Managing risky behavior reduces future incarceration among aggressive juvenile offenders
Clinically aggressive juvenile offenders on probation in Cook County, Illinois, who participated in a two-week intervention program focusing on reducing risky behavior were four times less likely to be incarcerated in the 12 months after the intervention than their peers who participated in an information-based health promotion program.
The findings, by researchers at the University of Illinois at Chicago, are published in the Journal of the American Academy of Child and Adolescent Psychiatry.
Mounting evidence suggests that incarceration frequently exacerbates psychiatric conditions, including aggression, among youth and leads to further incarceration.
“Most juvenile offenders are released back into the community following arrest, but without new skills for coping with the environmental triggers that may have prompted behaviors leading to arrest, and they are at high risk for incarceration,” said Ashley Kendall, postdoctoral fellow in the UIC School of Public Health and first author on the paper.
Kendall and her colleagues wanted to measure the efficacy of a two-week psycho-social intervention for juvenile offenders serving probation on future aggression and incarceration. They worked closely with the Cook County Department of Juvenile Probation to evaluate the efficacy of PHAT Life (Preventing HIV/AIDS among Teens), which focuses on recognizing triggers that lead to risky behavior, be it sexual or aggressive in nature, and guide youth through envisioning ways to cope with “hot” feelings that prompt risk taking. PHAT Life was developed by Geri Donenberg, professor of medicine in the UIC College of Medicine and senior author on the paper.
The researchers compared participation in PHAT Life to an equally intensive health information program among 310 participants, ages 13 to 17 years old, residing in Cook County and on probation. In this randomized, controlled study, the average age of participants was 16 years old; about 30 percent of participants were female and 90 percent were black.
Participants were asked to complete aggression surveys before the start of the intervention programs, and again six months and 12 months after the intervention. Each time they took the surveys, they were asked to reflect back on their aggression levels over the previous six months.
Prior to the beginning of the interventions, 71 participants reported clinically significant aggression in the surveys. “This means that these participants reported levels of aggressive behavior that typically have significant negative impact on their lives,” Kendall said. “These youth reported they did things like physically attack people, destroy others’ property and yell often.”

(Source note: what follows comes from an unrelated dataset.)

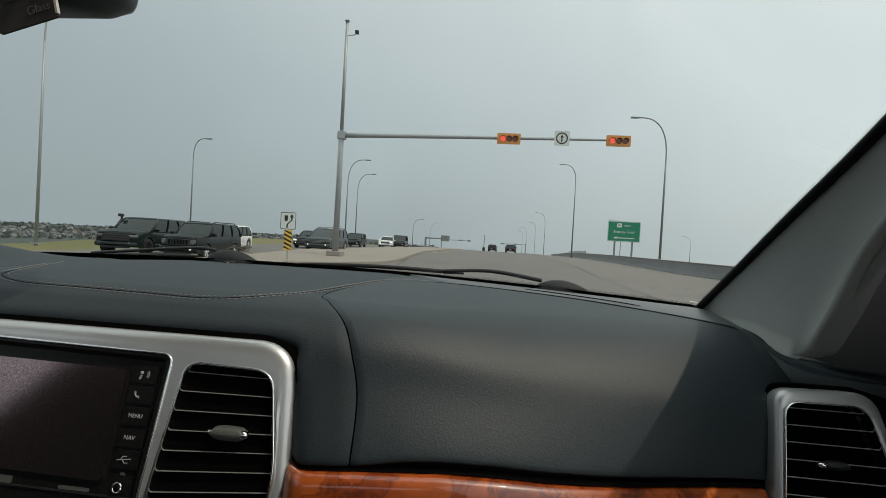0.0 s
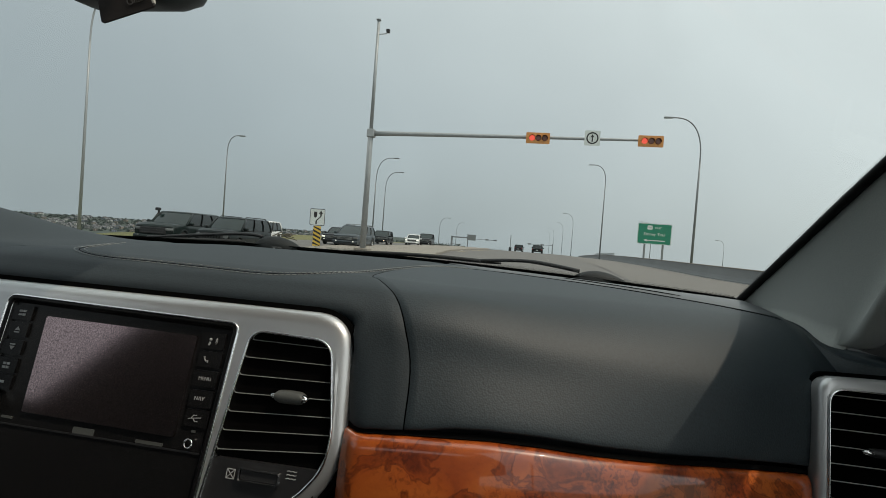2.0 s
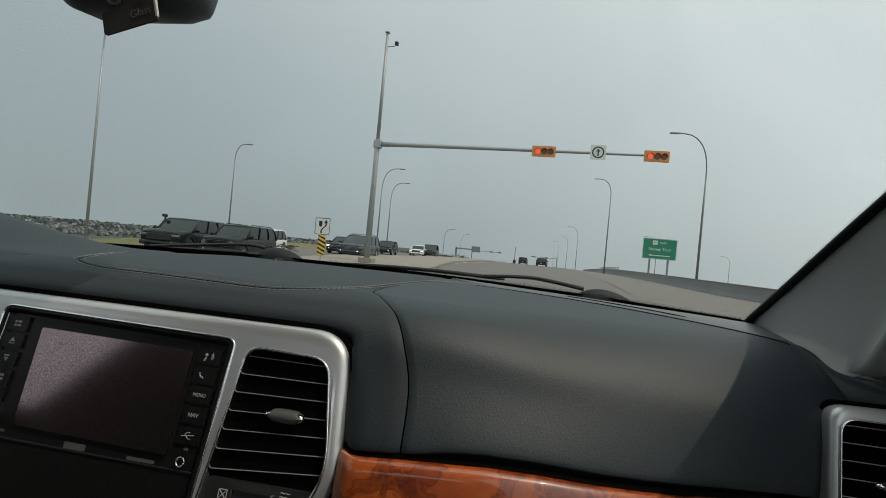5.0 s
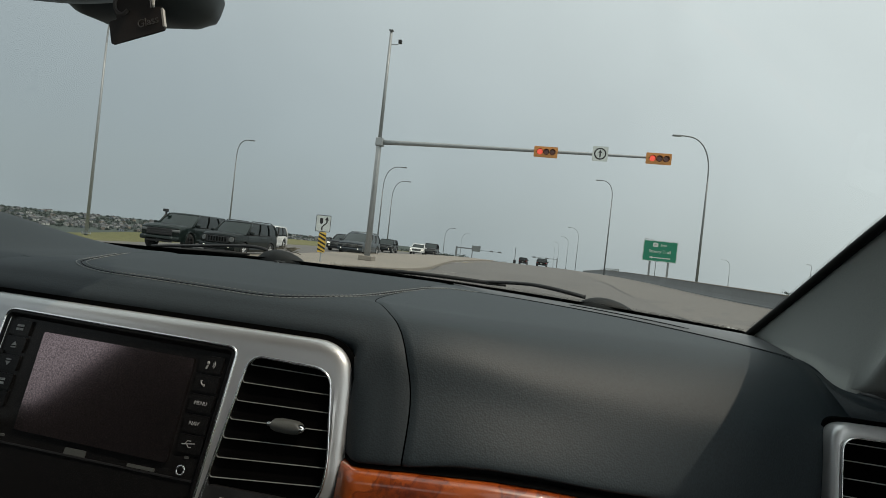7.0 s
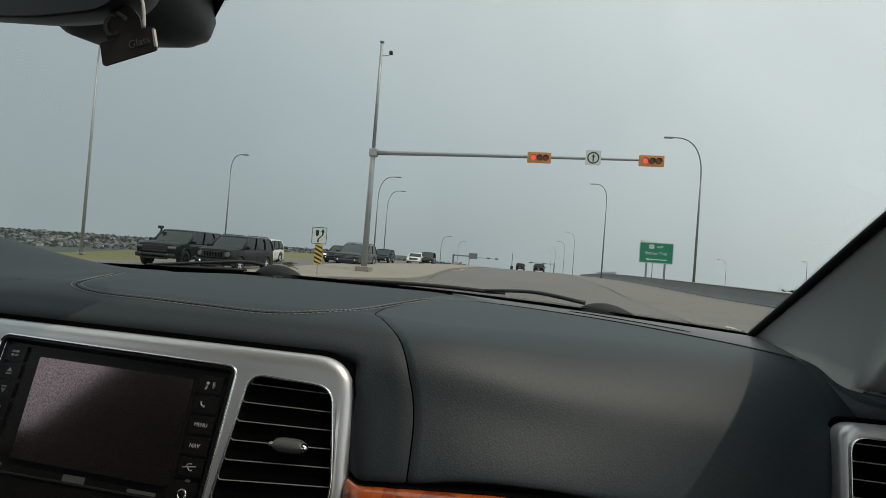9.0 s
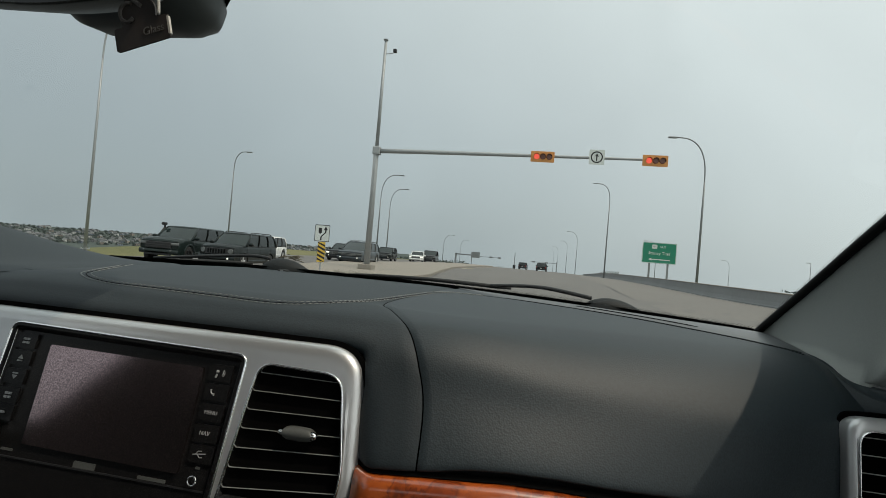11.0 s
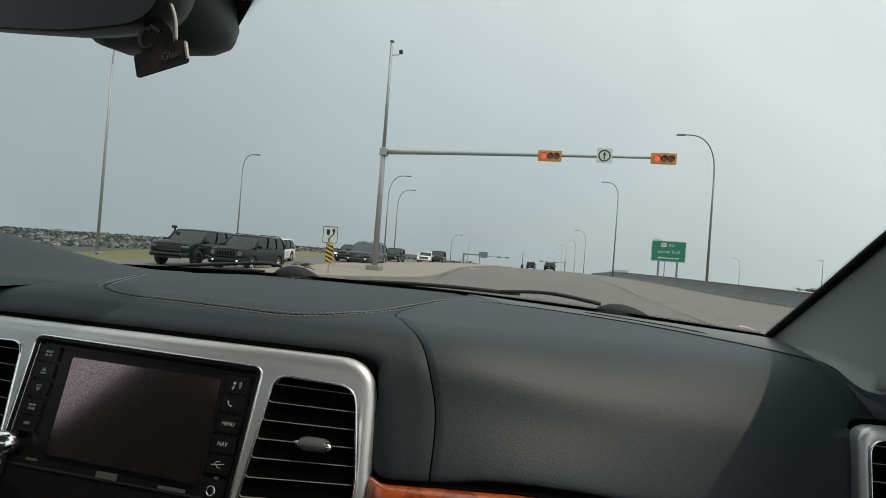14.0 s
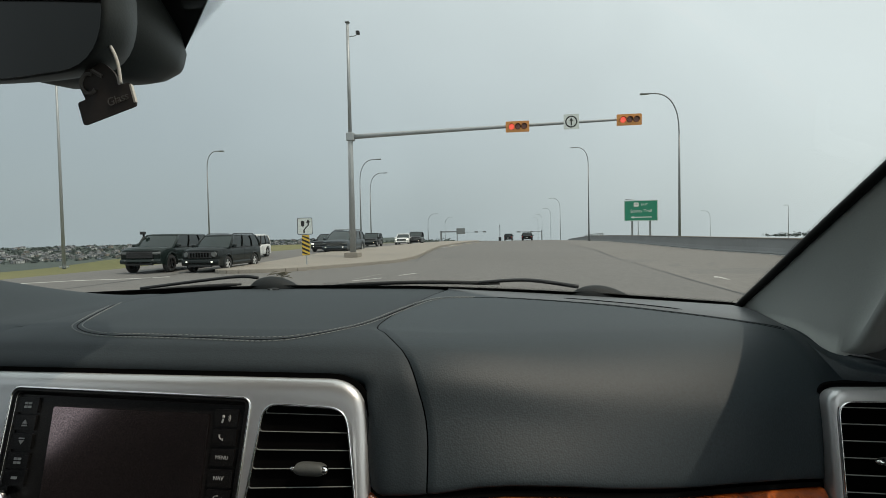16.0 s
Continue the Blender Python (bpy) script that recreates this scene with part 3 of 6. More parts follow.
def vent(outline, knob_x, knob_z, parent_label, name="air_vent"):
    v = thing(name, parent_label, "air vent", "dashboard vents")
    rim(ccw(outline), 0.001, "rim", v, CHROME, 0.0024)
    xs, zs = [p[0] for p in outline], [p[1] for p in outline]
    x0, x1, z0, z1 = min(xs), max(xs), min(zs), max(zs)
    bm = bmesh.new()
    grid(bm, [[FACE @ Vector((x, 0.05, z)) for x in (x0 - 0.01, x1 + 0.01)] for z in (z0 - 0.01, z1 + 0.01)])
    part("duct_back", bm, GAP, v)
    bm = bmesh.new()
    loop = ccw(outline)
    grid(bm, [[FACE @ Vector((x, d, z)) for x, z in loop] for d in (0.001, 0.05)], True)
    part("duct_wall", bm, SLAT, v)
    # the slats fan out towards the radio
    fan = -1 if (x0 + x1) / 2 > CX else 1
    for k in range(7):
        z, drop = fz(1.1945 - 0.0133 * k), 0.0095 * k / 6
        ends = [(x, z - (drop if fan * (x - (x0 + x1) / 2) > 0 else 0)) for x in (x0 - 0.001, x1 + 0.001)]
        sl = bmesh.new()
        grid(sl, [[FACE @ Vector((x, 0.0035 + 0.017 * d, zz + 0.0015 + 0.0042 * d + h)) for d, h in ((0, 0), (0, 0.0011), (1, 0.0011), (1, 0))] for x, zz in ends], True)
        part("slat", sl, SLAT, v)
        # thin pale tube: the highlight along the slat's front edge
        sl = bmesh.new()
        tube(sl, [FACE @ Vector((x, 0.0038, zz + 0.0024)) for x, zz in ends], 0.00045, 5)
        part("slat_edge", sl, SLATGLINT, v, "pale strip for the highlight on a slat's edge")
    kb = bmesh.new()
    outline_k = catmull([(-0.0125, 0, 0.002), (-0.0115, 0, 0.0045), (-0.006, 0, 0.0056), (0.004, 0, 0.0056), (0.0095, 0, 0.005), (0.0125, 0, 0.0025)], 4)
    rows = []
    for p in outline_k:
        rows.append([FACE @ Vector((knob_x + p.x, 0.003 - 0.007 * math.cos(a), knob_z + max(p.z, 0.0006) * math.sin(a))) for a in (2 * math.pi * q / 14 for q in range(14))])
    vs = grid(kb, rows, True)
    kb.faces.new(vs[0])
    kb.faces.new(vs[-1])
    bmesh.ops.recalc_face_normals(kb, faces=kb.faces)
    knob = part("knob", kb, KNOBGREY, v, "dark oval knob with a chrome tip", smooth=True)
    for sx, r in ((0.0125, 0.0034), (-0.0145, 0.0022)):
        tip = bmesh.new()
        bmesh.ops.create_uvsphere(tip, u_segments=12, v_segments=8, radius=1.0, matrix=FACE @ Matrix.Translation((knob_x + sx, 0.0, knob_z)) @ Matrix.Diagonal((r * 1.3, r, r, 1)))
        part("knob_tip", tip, CHROME, knob, "chrome", smooth=True)
    return v


vent(VENT_R, -0.167, fz(1.155), "black louvred centre air vent with chrome-tipped knob")
vent(mirrored(VENT_R), 2 * CX + 0.167, fz(1.155), "black louvred centre air vent beside the radio")

# ---- radio ----
radio = thing("car_radio", "gloss black car radio with a dark touch screen", "car radio")
bm = bmesh.new()
prism(bm, round_poly([(-0.466, fz(1.213)), (-0.466, fz(0.98)), (-0.235, fz(0.98)), (-0.224, fz(1.209))], 0.006), 0.02, FACE @ Matrix.Translation((0, 0.004, 0)))
part("faceplate", bm, PIANO, radio)
bm = bmesh.new()
ring(bm, ccw(RADIO_HOLE), offset_loop(ccw(RADIO_HOLE), 0.0055), FACE, [(0, 0.0006), (0.25, 0.0012), (0.6, 0.0002), (1.0, -0.0038)])
part("bezel", bm, PIANO, radio, "gloss black sloping bezel", smooth=True)
# chrome thread added as the bright highlight on the bezel's slope
bm = bmesh.new()
edge = offset_loop(ccw(RADIO_HOLE), 0.0034)
tube(bm, [FACE @ Vector((x, 0.0009, z)) for x, z in edge + edge[:1]], 0.00055, 5)
part("bezel_line", bm, CHROME, radio, "fine chrome line for the bezel's highlight", smooth=True)
bm = bmesh.new()
scr = round_poly([(-0.420, fz(1.1965)), (-0.417, fz(1.114)), (-0.2645, fz(1.112)), (-0.2635, fz(1.1945))], 0.002, 3)
prism(bm, scr, 0.004, FACE @ Matrix.Translation((0, 0.0012, 0)))
part("screen", bm, SCREEN, radio, "dark display showing dull pinkish reflections")


def plate_on_face(name, x, z, w, h, material, parent, lift=0.0022, r=0.001, label=""):
    bm = bmesh.new()
    prism(bm, round_rect(x - w / 2, x + w / 2, fz(z) - h / 2, fz(z) + h / 2, r, 3), 0.004, FACE @ Matrix.Translation((0, -lift + 0.004, 0)))
    return part(name, bm, material, parent, label)


def print_on_face(body, x, z, size, parent, material=ICON, lift=0.0026):
    place = FACE @ Matrix.Translation((x, -lift + 0.004, fz(z))) @ UPRIGHT
    return lettering("print", body, size, material, parent, place, depth=0.0002)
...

The PHAT Life program focused on factors involved in risky behaviors, including unhealthy relationships, substance use, emotional regulation and peer influence. Youth identified unique people, places, situations or moods that triggered high-risk behavior and developed specific plans for addressing the triggers.
The control group participated in a program that provided information on nutrition, substance use, violence and HIV/AIDS. Participants also reviewed tips for preventing interpersonal conflicts from becoming violent.
The programs consisted of eight sessions lasting 90 to 120 minutes each over the course of two weeks. They were delivered at detention alternative programs run by the Cook County Department of Juvenile Probation called evening reporting centers, or ERCs. These centers provide after-school supervision as part of probation.
PHAT Life, the researchers found, seemed to have the most impact on reducing aggressive behavior in those who reported clinical aggression at the beginning of the intervention, compared with those who were not clinically aggressive at the start.
Among clinically aggressive participants, those enrolled in PHAT Life showed meaningful reductions in aggression over the first six months compared with participants in the control group. By 12 months after the intervention, participants in PHAT Life appeared to maintain reductions in aggressive behavior, but the control group had equally low levels.
“We think that aggression was probably elevated for most offenders at the time of arrest, so we’d expect to see everyone ‘cool down’ over the following year,” said Kendall. “That PHAT Life expedited improvements is likely still important, given how costly even six months of aggressive behavior can be.”
Clinically aggressive participants in PHAT Life were also nearly four times less likely to report incarceration in the last six months on their 12 month post-program surveys compared with those in the control group.
“We are currently expanding the delivery of PHAT Life to youth on probation in Cook County by training probation staff and youth who were previously involved in the justice system to deliver the program to their peers,” said Donenberg. “We hope this sets to stage for a better long-term trajectory for all justice-involved youth.”
Erin Emerson and William Hartmann, UIC, and Richard Zinbarg, Northwestern University, are co-authors on the paper.
This research was supported in part by grant R01 MD005861 from the National Institute of Minority Health and Health Disparities.